İlimizde en kıymetli nohut Akdağmadeni’nde hasat edilir, Yozgat’ta işlenir, leblebi olarak da Çorum’da satılırdı. Hatta nohutla ilgili nohut ekip yetiştiren bir üreticimiz şehre gelmiş, imalathanenin önünden geçerken kokusu burnuna sirayet etmiş, kasketini çıkartmış, meraklı bir şekilde Cengiz’lerin Hüseyin Ağa’ya sormuş:
‘’Bu leblebinin kokusu ne adar güzel, acep neyden yapılır?’’
İmalatçı bir bakmış, kasketi elindeki köylüye ‘’ Sen nerelisin?’’ deyince, o da köyünü söylemiş.
Elini şakağına koymuşta: ‘’Ektiğim nohut, diktiğim nohut,
anasını sattığım nohut
buraya geldin de leblebi mi oldun?’’ diye hayret etmiş.
Ne diyelim Sayın Polat! Eski çamlar bardak oldu. 50 yıl öncesinde Yozgat’ta imal edilen has nohutumuzun eskiden olduğu gibi yeniden kurulacak fabrikalarda leblebi olarak imal edileceğini söylüyorsunuz. Buna da şükür.

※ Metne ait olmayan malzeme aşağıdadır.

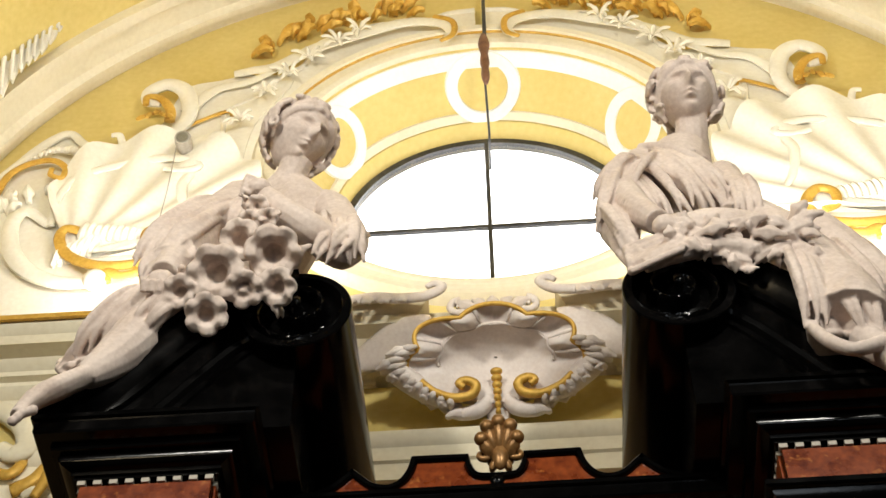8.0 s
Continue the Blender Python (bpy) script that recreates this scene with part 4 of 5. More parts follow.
for k in range(17):
    b = radians(-165 + 150 * k / 16)
    zs = [3.80 - 0.24 * j / 8 for j in range(9)]
    tube(bm, smooth_path([robe_at(z, b + 0.05 * math.sin(9 * z + k), 1.0) for z in zs], 2), taper(17, 0.003, 0.003, 0.007), 7, 0)
for k in range(12):
    b = radians(-175 + 170 * k / 11 + random.uniform(-6, 6))
    zs = [3.52 - 0.90 * j / 12 for j in range(13)]
    tube(bm, smooth_path([robe_at(z, b + 0.05 * math.sin(5 * z + k), 1.0) for z in zs], 2), taper(25, 0.004, 0.026, 0.004), 8, 0)
# sash and collar
tube(bm, [(-0.08 + 0.128 * math.cos(a), SY + 0.108 * math.sin(a), 3.545 + 0.012 * math.cos(2 * a)) for a in [2 * math.pi * k / 32 for k in range(33)]], 0.010, 8, 0)
tube(bm, [(-0.06 + 0.075 * math.cos(a), SY - 0.005 + 0.062 * math.sin(a), 3.815) for a in [2 * math.pi * k / 28 for k in range(29)]], 0.008, 8, 6)
# neck and head, tilted back
hc = Vector((-0.058, 4.020, 3.996))
limb2 = [(-0.060, SY - 0.005, 3.80), (-0.060, SY - 0.015, 3.86), (-0.060, SY - 0.02, 3.93)]
tube(bm, limb2, [0.052, 0.046, 0.047], 16, 1)
f = Vector((0.03, -0.97, 0.06)).normalized()
s = f.cross(Vector((0, 0, 1))).normalized()
u = s.cross(f).normalized()
R0 = 0.079
hc = hc + Vector((0, 0, -0.022))
head(bm, hc, R0, f, 0.0, (1, 2, 3, 10, 4), 1.0)
def on_face(x, y, z):
    return hc + (s * x + u * y + f * z) * R0


for q in (-1, 1):
    ball(bm, on_face(q * 0.29, 0.05, 0.77), (R0 * 0.11, R0 * 0.06, R0 * 0.065), 12, 8)
    ball(bm, on_face(q * 0.29, 0.075, 0.83), (R0 * 0.045, R0 * 0.03, R0 * 0.045), 10, 10)
    tube(bm, smooth_path([on_face(q * 0.16, 0.06, 0.80), on_face(q * 0.28, 0.125, 0.84), on_face(q * 0.42, 0.05, 0.76)], 4), 0.0016, 6, 4)
    tube(bm, smooth_path([on_face(q * 0.14, 0.21, 0.88), on_face(q * 0.28, 0.27, 0.87), on_face(q * 0.46, 0.20, 0.77)], 4), 0.0018, 6, 4)
    ball(bm, on_face(q * 0.06, -0.25, 1.06), (R0 * 0.03, R0 * 0.02, R0 * 0.02), 6, 3)
tube(bm, smooth_path([on_face(-0.17, -0.49, 0.86), on_face(-0.05, -0.455, 0.95), on_face(0.0, -0.465, 0.95), on_face(0.05, -0.455, 0.95), on_face(0.17, -0.49, 0.86)], 4), taper(17, 0.001, 0.001, 0.0026), 6, 3)
tube(bm, smooth_path([on_face(-0.15, -0.51, 0.86), on_face(0.0, -0.56, 0.95), on_face(0.15, -0.51, 0.86)], 4), taper(9, 0.001, 0.001, 0.0032), 6, 3)
locks(bm, hc, R0, f, 0.0, 15, 0.10, 4)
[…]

Fabrikayı kuracak olanlara Allah kolaylık versin. Hayırlı hizmetler nasip etsin. İmalatın büyüğü olur ama küçüğüne de eyvallah. Neticede, Yozgat’ın ektiği, yetiştirdiği, nadas ettiği nohutlarımız kilosu 25-30 TL’den değil de, 70-80 TL’den satılacak.
Bir çok insan bu kurulacak tesisten ekmek yiyecek, çoluk çocuğuna nafaka temin edecek, iş-aş sahibi olacak. Bizim yıllar önce ihmal ettiğimiz, nohutun leblebi yapılışını Çorum bölge olarak sahiplendi. Şimdi leblebi imalatında Türkiye’de iddialı iller arasında yerini aldı.
Eskiden şehir içinde konuşlanan leblebiciler şimdilerde Samsun-Ankara arasındaki Çorum çevre yolunda ürettikleri leblebileri tüm Türkiye’ye pazarlar hale geldiler.
Ahir Kelam; İlim ve sanat değer bulmadığı yerden hicret edermiş. Yozgat’ta ki deve dişi gibi sanatkarları bir bir kaybettik de o boşluk bir daha kolay kolay doldurulamadı diyorum, Vesselam.